Travel booking website Qunar, which doubled in value on its first day of trading on Nov. 1, is the prime example of the new boom. The same week, shares in local listings group 58.com – billed as China’s Craigslist – jumped almost 50 percent on their debut. The interest is proving contagious: Autohome, a car-shopping website, filed for a New York initial public offering on Nov. 5. Online sports-lottery operator 500.com and mobile applications group Sungy Mobile are also preparing to go public.

It’s less than three years since a series of frauds and accounting scams cast a shadow over U.S.-listed Chinese companies. Valuations tumbled and IPOs dried up. Even now, just four Chinese companies have listed in the United States this year, according to Thomson Reuters, raising a total of $358 million. Back in 2010, those figures were ten times as large.

The latest batch of listings still raises some red flags. Due to government ownership restrictions, mainland internet businesses can only be listed overseas by setting up “variable interest entities”, which their offshore parents control through contracts rather than direct shareholdings. The accounts of the new listings are prepared by Chinese auditors, which aren’t supervised by U.S. accounting regulators.

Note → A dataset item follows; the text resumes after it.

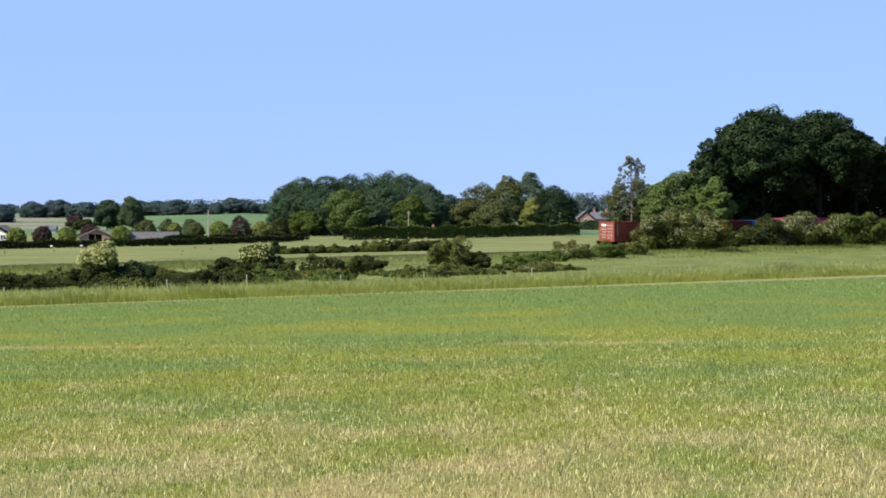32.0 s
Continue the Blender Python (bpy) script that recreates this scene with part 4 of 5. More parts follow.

Existing ownership offers some reassurance. Chinese internet giant Baidu retains a controlling stake in Qunar while Autohome has been under the control of Telstra, the Australian telco, since mid-2008. Nevertheless, investors seem more interested in buying growth than pricing risk. U.S.-listed internet stocks are up 25 percent since the end of June, and China’s expanding economy and increasingly active consumers are powering revenue.

As for all internet stocks, valuations could prove fragile to increased competition or technological changes. Well known Chinese worries just add a further level of uncertainty. But for now, rapid revenue growth is trumping caution.